Quote the whole listing word for word. Do not include the pictures.

## start Supplied information

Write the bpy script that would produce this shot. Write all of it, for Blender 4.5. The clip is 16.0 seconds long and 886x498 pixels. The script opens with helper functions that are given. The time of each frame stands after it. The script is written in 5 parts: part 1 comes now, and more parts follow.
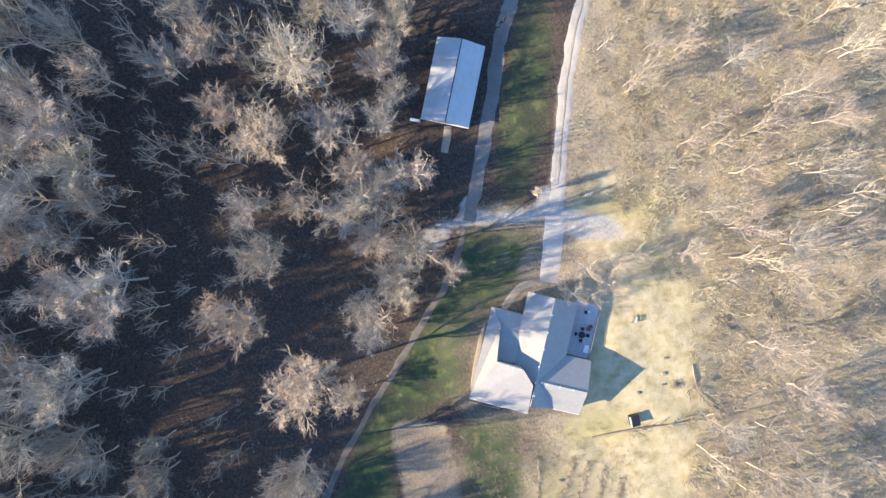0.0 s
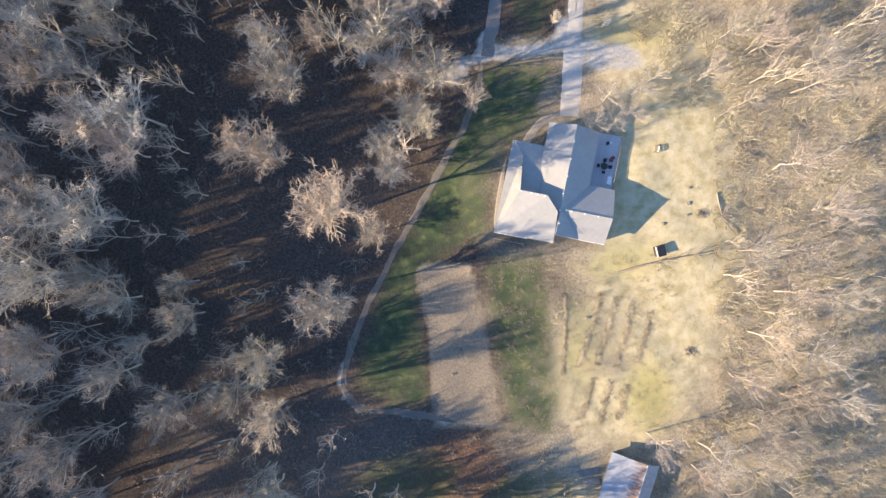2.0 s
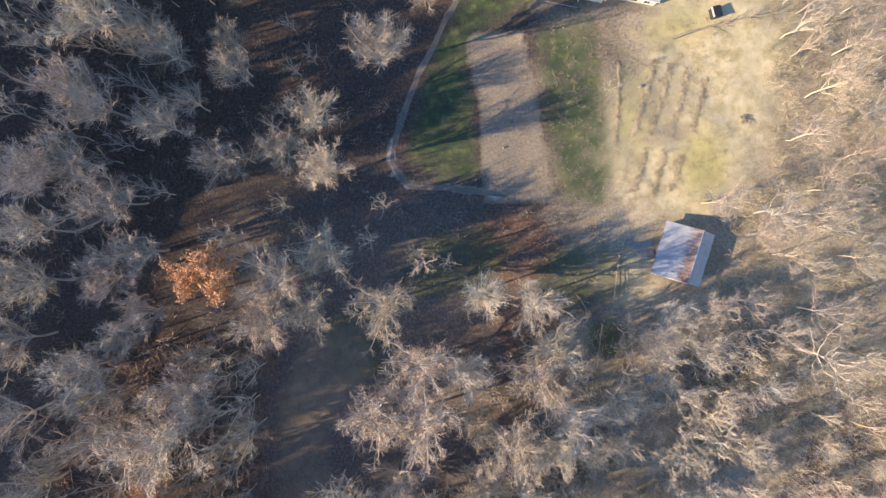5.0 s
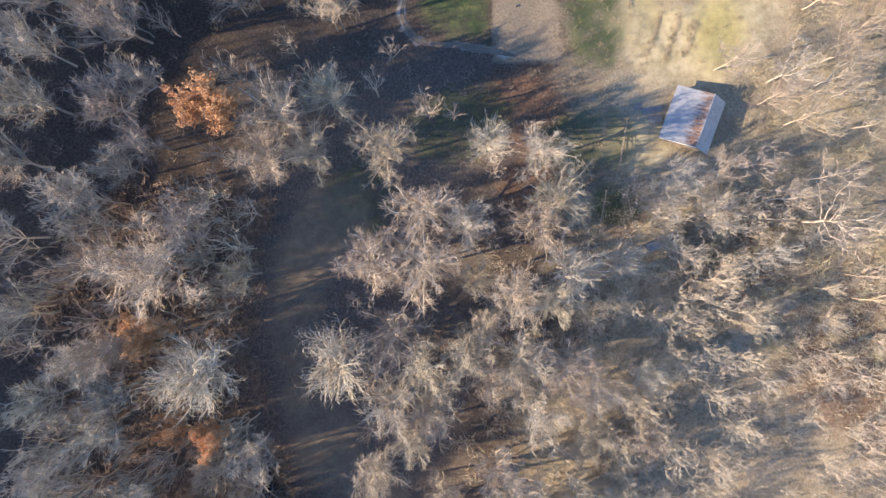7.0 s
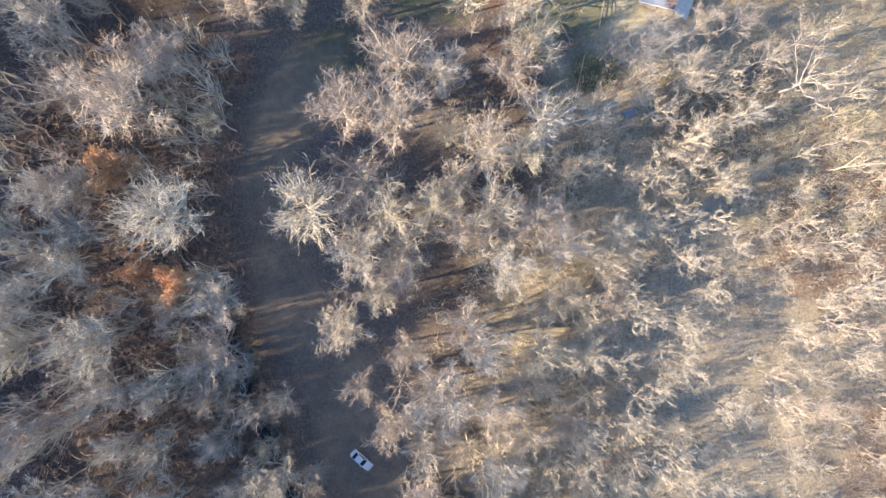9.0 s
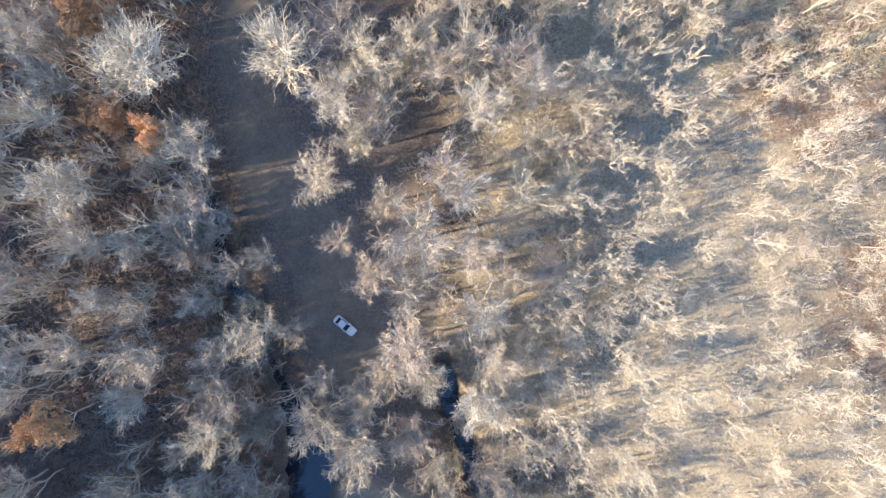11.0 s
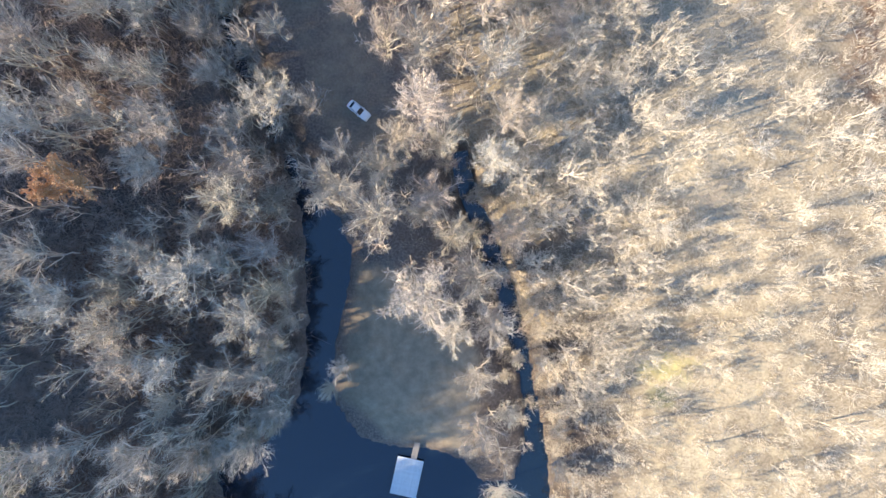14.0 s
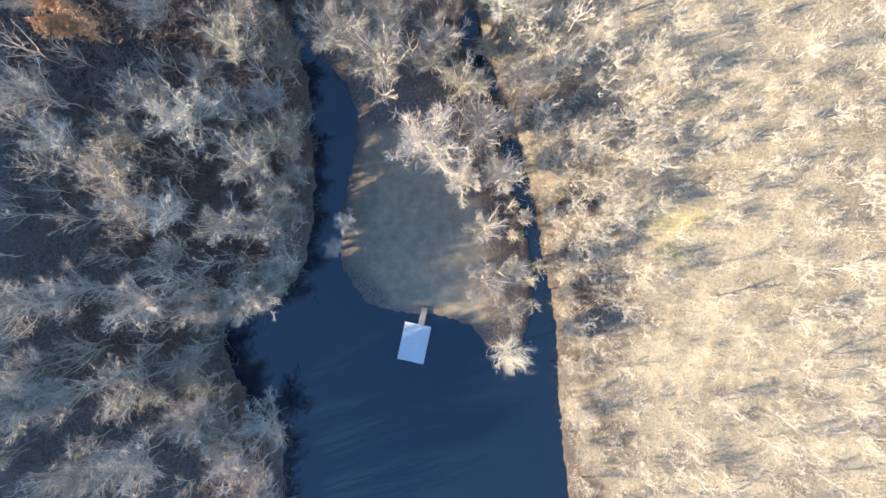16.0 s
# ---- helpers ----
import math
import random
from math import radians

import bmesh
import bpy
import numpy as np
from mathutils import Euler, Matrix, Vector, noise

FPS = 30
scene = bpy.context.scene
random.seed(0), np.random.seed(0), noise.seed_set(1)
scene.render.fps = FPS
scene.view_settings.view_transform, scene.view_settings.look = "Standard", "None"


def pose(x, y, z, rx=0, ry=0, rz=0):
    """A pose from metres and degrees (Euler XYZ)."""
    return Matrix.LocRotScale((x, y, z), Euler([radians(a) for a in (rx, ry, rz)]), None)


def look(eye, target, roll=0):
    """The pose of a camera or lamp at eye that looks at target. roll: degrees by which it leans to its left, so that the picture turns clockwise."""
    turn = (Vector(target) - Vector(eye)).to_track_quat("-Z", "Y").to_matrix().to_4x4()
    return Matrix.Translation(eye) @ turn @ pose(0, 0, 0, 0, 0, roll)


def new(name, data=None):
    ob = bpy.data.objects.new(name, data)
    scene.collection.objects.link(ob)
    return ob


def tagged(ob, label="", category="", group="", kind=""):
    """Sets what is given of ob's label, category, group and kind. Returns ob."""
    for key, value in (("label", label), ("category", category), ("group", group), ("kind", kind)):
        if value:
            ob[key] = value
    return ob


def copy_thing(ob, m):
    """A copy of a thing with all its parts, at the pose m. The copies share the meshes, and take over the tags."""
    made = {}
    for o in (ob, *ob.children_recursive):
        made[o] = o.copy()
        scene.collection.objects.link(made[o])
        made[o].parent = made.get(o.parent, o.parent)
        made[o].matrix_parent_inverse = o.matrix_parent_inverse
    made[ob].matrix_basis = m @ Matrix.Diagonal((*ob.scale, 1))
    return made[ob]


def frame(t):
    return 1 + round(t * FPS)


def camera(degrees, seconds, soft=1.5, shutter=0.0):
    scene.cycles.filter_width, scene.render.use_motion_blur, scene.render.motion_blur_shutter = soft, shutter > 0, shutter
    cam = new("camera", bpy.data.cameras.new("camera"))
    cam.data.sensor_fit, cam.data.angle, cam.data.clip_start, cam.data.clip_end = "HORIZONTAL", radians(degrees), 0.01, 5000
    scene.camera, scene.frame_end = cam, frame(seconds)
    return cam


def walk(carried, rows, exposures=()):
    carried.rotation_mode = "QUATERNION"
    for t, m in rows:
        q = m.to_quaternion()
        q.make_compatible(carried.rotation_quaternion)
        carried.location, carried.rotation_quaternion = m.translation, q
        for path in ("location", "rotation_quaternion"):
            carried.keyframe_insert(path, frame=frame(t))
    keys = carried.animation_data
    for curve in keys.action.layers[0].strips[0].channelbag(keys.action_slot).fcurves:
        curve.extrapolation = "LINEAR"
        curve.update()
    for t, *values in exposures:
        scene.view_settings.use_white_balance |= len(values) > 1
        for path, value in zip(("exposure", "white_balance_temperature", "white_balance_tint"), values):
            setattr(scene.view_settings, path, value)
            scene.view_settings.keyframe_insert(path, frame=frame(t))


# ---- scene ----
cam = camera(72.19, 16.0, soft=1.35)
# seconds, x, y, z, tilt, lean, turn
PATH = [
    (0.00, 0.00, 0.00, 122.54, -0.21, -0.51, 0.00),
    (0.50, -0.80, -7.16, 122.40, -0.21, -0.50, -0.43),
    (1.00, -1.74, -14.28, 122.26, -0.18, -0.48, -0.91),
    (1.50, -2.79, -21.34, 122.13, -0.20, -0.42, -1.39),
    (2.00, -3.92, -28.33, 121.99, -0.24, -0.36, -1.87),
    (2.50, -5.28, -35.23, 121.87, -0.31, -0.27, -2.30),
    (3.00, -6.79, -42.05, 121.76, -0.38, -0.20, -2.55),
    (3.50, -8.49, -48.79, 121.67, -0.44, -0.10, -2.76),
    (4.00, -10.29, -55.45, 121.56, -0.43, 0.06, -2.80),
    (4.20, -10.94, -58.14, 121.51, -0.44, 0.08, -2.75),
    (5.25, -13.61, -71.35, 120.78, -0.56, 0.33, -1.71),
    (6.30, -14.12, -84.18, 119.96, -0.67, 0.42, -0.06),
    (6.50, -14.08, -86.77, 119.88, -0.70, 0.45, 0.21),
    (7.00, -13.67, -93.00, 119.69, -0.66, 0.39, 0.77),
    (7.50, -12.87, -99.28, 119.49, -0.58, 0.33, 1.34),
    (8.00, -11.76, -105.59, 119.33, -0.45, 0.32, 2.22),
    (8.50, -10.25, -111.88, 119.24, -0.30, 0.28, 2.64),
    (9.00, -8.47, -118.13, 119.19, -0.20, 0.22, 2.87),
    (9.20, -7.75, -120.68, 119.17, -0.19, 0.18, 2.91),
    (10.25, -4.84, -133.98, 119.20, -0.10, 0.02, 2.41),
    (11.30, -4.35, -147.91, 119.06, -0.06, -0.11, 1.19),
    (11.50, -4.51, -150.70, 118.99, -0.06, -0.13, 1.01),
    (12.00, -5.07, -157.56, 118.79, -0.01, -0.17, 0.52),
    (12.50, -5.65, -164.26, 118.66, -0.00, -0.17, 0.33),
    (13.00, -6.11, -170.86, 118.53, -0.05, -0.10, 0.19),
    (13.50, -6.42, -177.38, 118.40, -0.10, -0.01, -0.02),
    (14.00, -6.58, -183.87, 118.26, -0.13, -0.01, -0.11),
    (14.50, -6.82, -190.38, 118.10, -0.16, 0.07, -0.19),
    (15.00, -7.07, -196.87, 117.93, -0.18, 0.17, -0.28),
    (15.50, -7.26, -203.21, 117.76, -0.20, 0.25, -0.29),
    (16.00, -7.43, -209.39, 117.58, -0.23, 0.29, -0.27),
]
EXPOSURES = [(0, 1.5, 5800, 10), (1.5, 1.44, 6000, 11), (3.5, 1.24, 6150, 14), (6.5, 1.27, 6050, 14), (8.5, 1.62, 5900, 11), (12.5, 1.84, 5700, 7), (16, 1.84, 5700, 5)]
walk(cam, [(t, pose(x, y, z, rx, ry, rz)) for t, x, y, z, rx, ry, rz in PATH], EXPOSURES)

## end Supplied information

◆ Result of this exercise
Write the bpy script that would produce this shot. Write all of it, for Blender 4.5. The clip is 16.0 seconds long and 886x498 pixels. The script opens with helper functions that are given. The time of each frame stands after it. The script is written in 5 parts: part 1 comes now, and more parts follow.
0.0 s
2.0 s
5.0 s
7.0 s
9.0 s
11.0 s
14.0 s
16.0 s
# ---- helpers ----
import math
import random
from math import radians

import bmesh
import bpy
import numpy as np
from mathutils import Euler, Matrix, Vector, noise

FPS = 30
scene = bpy.context.scene
random.seed(0), np.random.seed(0), noise.seed_set(1)
scene.render.fps = FPS
scene.view_settings.view_transform, scene.view_settings.look = "Standard", "None"


def pose(x, y, z, rx=0, ry=0, rz=0):
    """A pose from metres and degrees (Euler XYZ)."""
    return Matrix.LocRotScale((x, y, z), Euler([radians(a) for a in (rx, ry, rz)]), None)


def look(eye, target, roll=0):
    """The pose of a camera or lamp at eye that looks at target. roll: degrees by which it leans to its left, so that the picture turns clockwise."""
    turn = (Vector(target) - Vector(eye)).to_track_quat("-Z", "Y").to_matrix().to_4x4()
    return Matrix.Translation(eye) @ turn @ pose(0, 0, 0, 0, 0, roll)


def new(name, data=None):
    ob = bpy.data.objects.new(name, data)
    scene.collection.objects.link(ob)
    return ob


def tagged(ob, label="", category="", group="", kind=""):
    """Sets what is given of ob's label, category, group and kind. Returns ob."""
    for key, value in (("label", label), ("category", category), ("group", group), ("kind", kind)):
        if value:
            ob[key] = value
    return ob


def copy_thing(ob, m):
    """A copy of a thing with all its parts, at the pose m. The copies share the meshes, and take over the tags."""
    made = {}
    for o in (ob, *ob.children_recursive):
        made[o] = o.copy()
        scene.collection.objects.link(made[o])
        made[o].parent = made.get(o.parent, o.parent)
        made[o].matrix_parent_inverse = o.matrix_parent_inverse
    made[ob].matrix_basis = m @ Matrix.Diagonal((*ob.scale, 1))
    return made[ob]


def frame(t):
    return 1 + round(t * FPS)


def camera(degrees, seconds, soft=1.5, shutter=0.0):
    scene.cycles.filter_width, scene.render.use_motion_blur, scene.render.motion_blur_shutter = soft, shutter > 0, shutter
    cam = new("camera", bpy.data.cameras.new("camera"))
    cam.data.sensor_fit, cam.data.angle, cam.data.clip_start, cam.data.clip_end = "HORIZONTAL", radians(degrees), 0.01, 5000
    scene.camera, scene.frame_end = cam, frame(seconds)
    return cam


def walk(carried, rows, exposures=()):
    carried.rotation_mode = "QUATERNION"
    for t, m in rows:
        q = m.to_quaternion()
        q.make_compatible(carried.rotation_quaternion)
        carried.location, carried.rotation_quaternion = m.translation, q
        for path in ("location", "rotation_quaternion"):
            carried.keyframe_insert(path, frame=frame(t))
    keys = carried.animation_data
    for curve in keys.action.layers[0].strips[0].channelbag(keys.action_slot).fcurves:
        curve.extrapolation = "LINEAR"
        curve.update()
    for t, *values in exposures:
        scene.view_settings.use_white_balance |= len(values) > 1
        for path, value in zip(("exposure", "white_balance_temperature", "white_balance_tint"), values):
            setattr(scene.view_settings, path, value)
            scene.view_settings.keyframe_insert(path, frame=frame(t))


# ---- scene ----
cam = camera(72.19, 16.0, soft=1.35)
# seconds, x, y, z, tilt, lean, turn
PATH = [
    (0.00, 0.00, 0.00, 122.54, -0.21, -0.51, 0.00),
    (0.50, -0.80, -7.16, 122.40, -0.21, -0.50, -0.43),
    (1.00, -1.74, -14.28, 122.26, -0.18, -0.48, -0.91),
    (1.50, -2.79, -21.34, 122.13, -0.20, -0.42, -1.39),
    (2.00, -3.92, -28.33, 121.99, -0.24, -0.36, -1.87),
    (2.50, -5.28, -35.23, 121.87, -0.31, -0.27, -2.30),
    (3.00, -6.79, -42.05, 121.76, -0.38, -0.20, -2.55),
    (3.50, -8.49, -48.79, 121.67, -0.44, -0.10, -2.76),
    (4.00, -10.29, -55.45, 121.56, -0.43, 0.06, -2.80),
    (4.20, -10.94, -58.14, 121.51, -0.44, 0.08, -2.75),
    (5.25, -13.61, -71.35, 120.78, -0.56, 0.33, -1.71),
    (6.30, -14.12, -84.18, 119.96, -0.67, 0.42, -0.06),
    (6.50, -14.08, -86.77, 119.88, -0.70, 0.45, 0.21),
    (7.00, -13.67, -93.00, 119.69, -0.66, 0.39, 0.77),
    (7.50, -12.87, -99.28, 119.49, -0.58, 0.33, 1.34),
    (8.00, -11.76, -105.59, 119.33, -0.45, 0.32, 2.22),
    (8.50, -10.25, -111.88, 119.24, -0.30, 0.28, 2.64),
    (9.00, -8.47, -118.13, 119.19, -0.20, 0.22, 2.87),
    (9.20, -7.75, -120.68, 119.17, -0.19, 0.18, 2.91),
    (10.25, -4.84, -133.98, 119.20, -0.10, 0.02, 2.41),
    (11.30, -4.35, -147.91, 119.06, -0.06, -0.11, 1.19),
    (11.50, -4.51, -150.70, 118.99, -0.06, -0.13, 1.01),
    (12.00, -5.07, -157.56, 118.79, -0.01, -0.17, 0.52),
    (12.50, -5.65, -164.26, 118.66, -0.00, -0.17, 0.33),
    (13.00, -6.11, -170.86, 118.53, -0.05, -0.10, 0.19),
    (13.50, -6.42, -177.38, 118.40, -0.10, -0.01, -0.02),
    (14.00, -6.58, -183.87, 118.26, -0.13, -0.01, -0.11),
    (14.50, -6.82, -190.38, 118.10, -0.16, 0.07, -0.19),
    (15.00, -7.07, -196.87, 117.93, -0.18, 0.17, -0.28),
    (15.50, -7.26, -203.21, 117.76, -0.20, 0.25, -0.29),
    (16.00, -7.43, -209.39, 117.58, -0.23, 0.29, -0.27),
]
EXPOSURES = [(0, 1.5, 5800, 10), (1.5, 1.44, 6000, 11), (3.5, 1.24, 6150, 14), (6.5, 1.27, 6050, 14), (8.5, 1.62, 5900, 11), (12.5, 1.84, 5700, 7), (16, 1.84, 5700, 5)]
walk(cam, [(t, pose(x, y, z, rx, ry, rz)) for t, x, y, z, rx, ry, rz in PATH], EXPOSURES)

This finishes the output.